J’écris « comédien·ne·s » pour ne pas alourdir avec « comédiennes et comédiens » (d’autant que les comédiennes mériteraient un article à part) mais je précise à l’attention des polémistes que ça n’est pas un plaidoyer pour l’écriture inclusive. Je n’aime pas ce qui est inclusif. Personne n’aime ce qui est inclusif. Regardez les pubs, les couvertures de magazines : les gens veulent de l’exclusif. Soyons exclusifs ! J’aurais pu titrer « les comédiens blancs hétérosexuels » mais ce serait me priver de l’audience du stand-up et de la comédie musicale. Déjà qu’il n’y a que ma mère qui me lit, je n’ai pas ce luxe. Je me contenterai donc d’écrire « comédiens » et vous saurez que ça concerne tous les genres.
Une fois n’est pas coutume, je vais parler d’un sujet que je connais bien. J’ai pas mal de comédiens dans mon entourage depuis que j’ai moi-même caressé l’illusion de le devenir. Le besoin d’attention et de reconnaissance dont souffrent tous les comédiens, quoi qu’ils disent – et qui me fait tenir ce blog – ne fut pourtant pas comblé. J’ai appris à mes dépens que le public considère sa gratitude comme une contrepartie suffisante – « Ah bon, c’est payant ? » – mais ceux que vous avez le malheur de ne pas divertir déploient beaucoup d’énergie (mais peu de vocabulaire) pour vous chier sur la gueule. Si vous voulez de la reconnaissance (et du pognon) faites plutôt plombier.
À l’époque déjà, je trouvais mes condisciples bizarres. On nous inculque vite à avoir l’aplomb de se présenter comme comédien sous prétexte qu’on en a l’ambition, alors qu’on ne le conseille pas aux aspirants médecin ou pilote de ligne. Dire qu’on est acteur juste sur la base de l’auto-jugement de nos capacités innées peut sembler utile, si on croise par hasard Luc Besson ou bien un réalisateur, mais en général on rencontre plutôt un beau-frère et ses questions sournoises du type « et t’as joué dans quoi ? ». Ta gueule.

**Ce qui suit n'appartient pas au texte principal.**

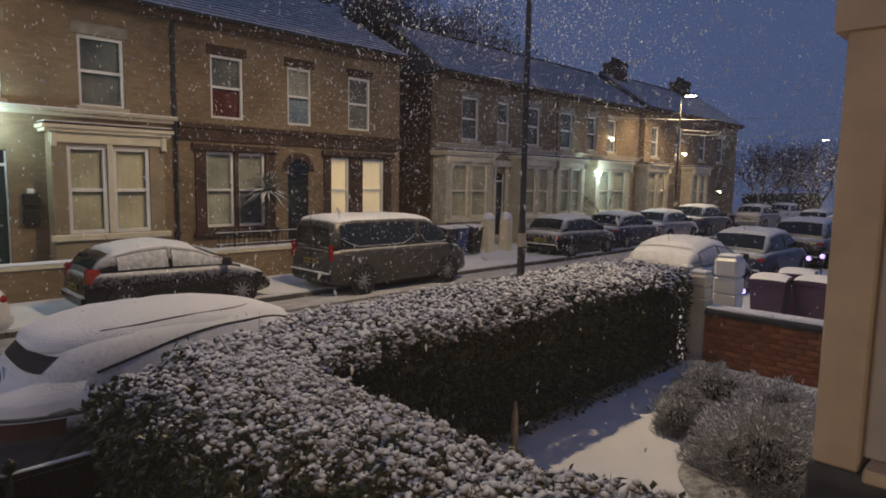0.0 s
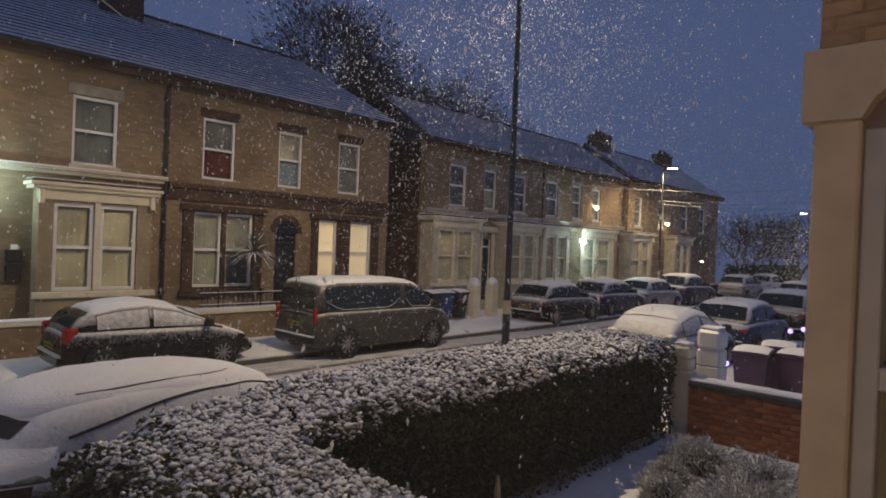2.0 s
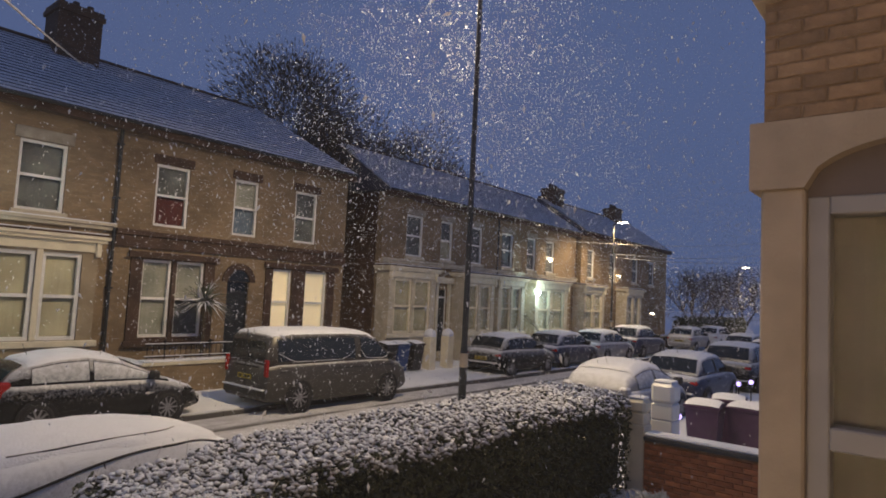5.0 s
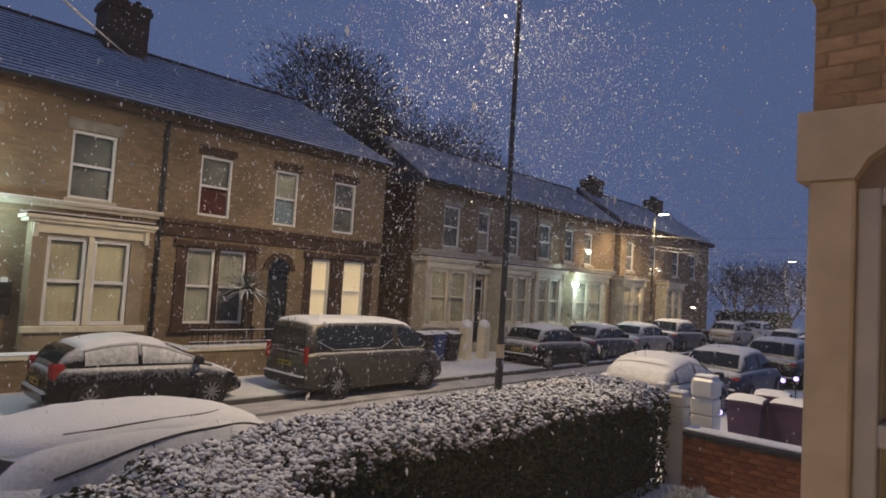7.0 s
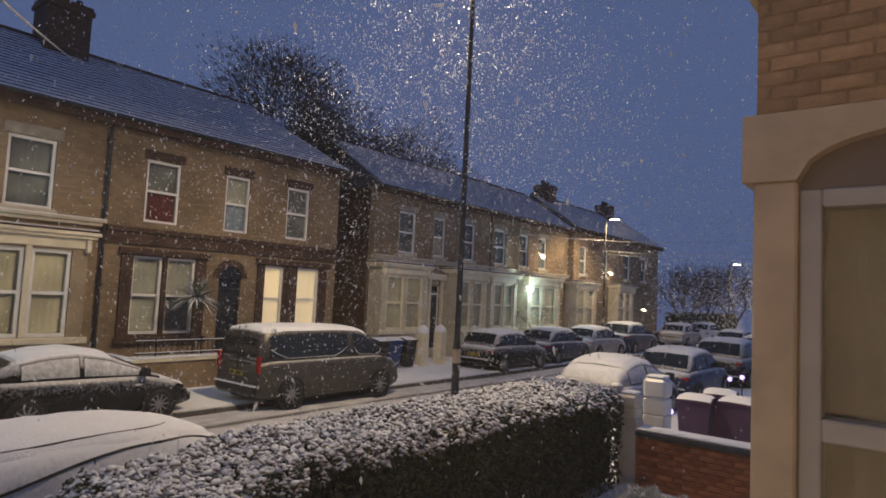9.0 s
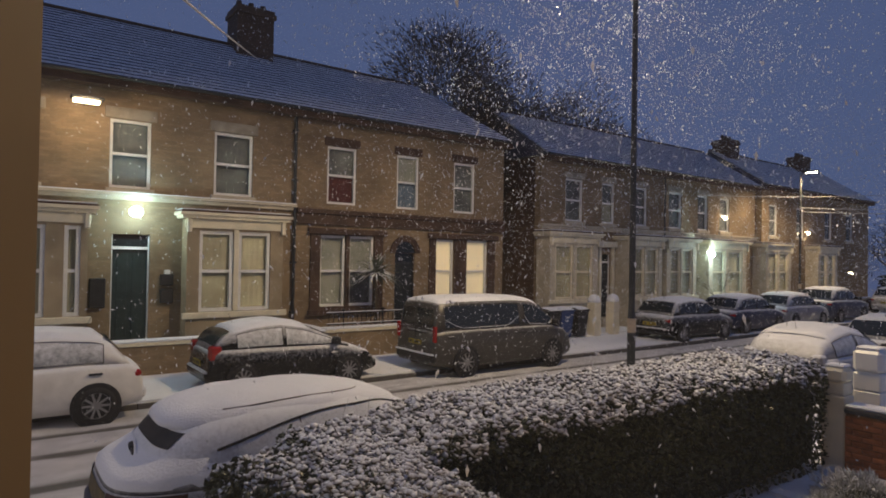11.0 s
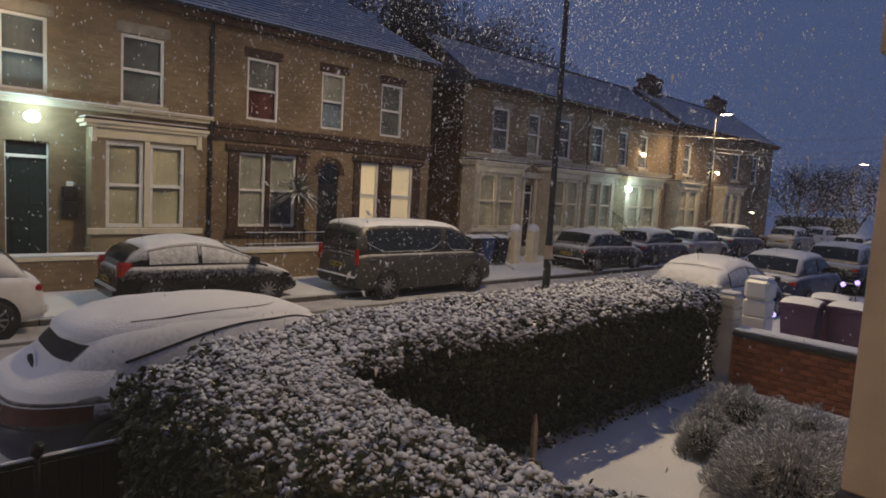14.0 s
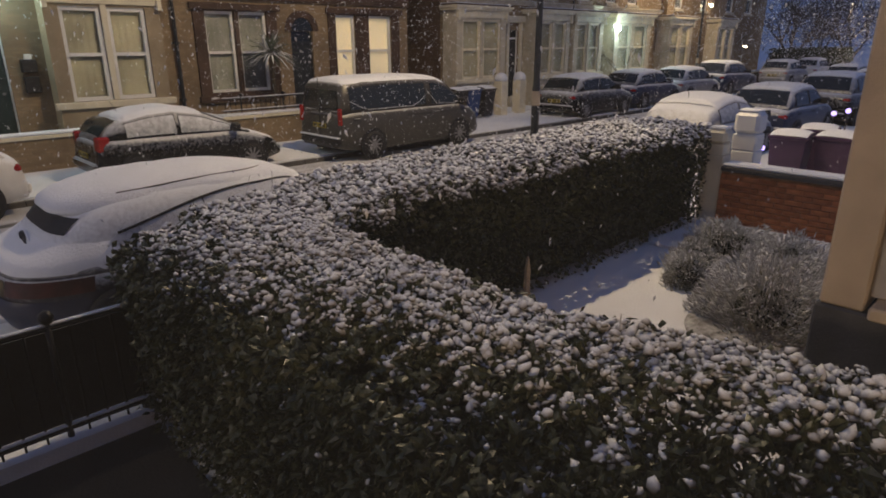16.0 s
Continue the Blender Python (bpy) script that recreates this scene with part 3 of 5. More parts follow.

Il faut dire que la particularité du comédien parisien, c’est qu’il ne joue pas. En attendant qu’on l’appelle pour un rôle payé – aussi probable qu’une baisse de loyer ou un bon Luc Besson – le comédien partage son temps entre des cours, ateliers, stages, master-class, coaching et formations. Tel un lycéen achetant des préservatifs avant les vacances d’été, le comédien se prépare pour un événement qui n’arrivera pas. Tout ce qui peut donner l’impression de se préparer pour le grand rôle est bon à prendre, tant que ça n’implique pas de se déplacer trop loin ou d’apprendre un texte.
Bien sûr il arrive que certains s’essaient à être productifs en tournant un court-métrage ou en montant une pièce. C’est sans doute du travail pour eux – même si le résultat ressemble à ce que les ados et les retraités font pour leurs loisir – mais ça l’est encore plus pour leur entourage. D’abord il y a le financement participatif, une mendicité 2.0 qui vous propose de financer un projet intrinsèquement déficitaire. Grâce aux réseaux sociaux, où les comédiens ont souvent deux comptes – perso et pro, au contenu strictement identique – vous pouvez suivre contre votre gré l’évolution de la cagnotte de ce projet si spécial par rapport aux 5 000 autres en cours de financement.
Comme si votre argent ne suffisait pas, il faudra ensuite votre approbation. Au mieux, il faudra voter chaque jours sur internet pour le court-métrage – car pourquoi faire un court-métrage s’il n’y a pas une compétition ? – ce que la majorité des gens fait aisément sans prendre la peine de le regarder. Dans le pire des cas, ce sera une pièce qui impliquera de payer, de se déplacer dans un obscur théâtre miteux et de subir deux heures durant un siège et une situation inconfortables, où vos amis vous postillonneront maladroitement un texte indigent au visage avant de soutirer les applaudissements polis d’un public clairsemé et de prolonger la soirée autour d’un verre pour vous parler d’eux avant de vous écouter parler d’eux.
Capricieux, égocentriques et dépendants, vos amis comédiens sont un peu comme vos enfants, si ce n’est que vous pouvez les sortir de votre vie sans avoir recours à un gros oreiller et un bon avocat. Mais restons lucides : ils sont trop, beaucoup trop nombreux. Si tous les comédiens dont personne ne veut se faisaient soudainement une raison et travaillaient de concert à la recherche contre le cancer, ils pourraient… Bon, ils ne pourraient sans doute rien car leur discipline vouée à l’échec ne leur a apporté aucune aptitude, mais au moins cesseraient-ils de nous harceler avec leurs Nikon Festival et autres Feydeau en costumes.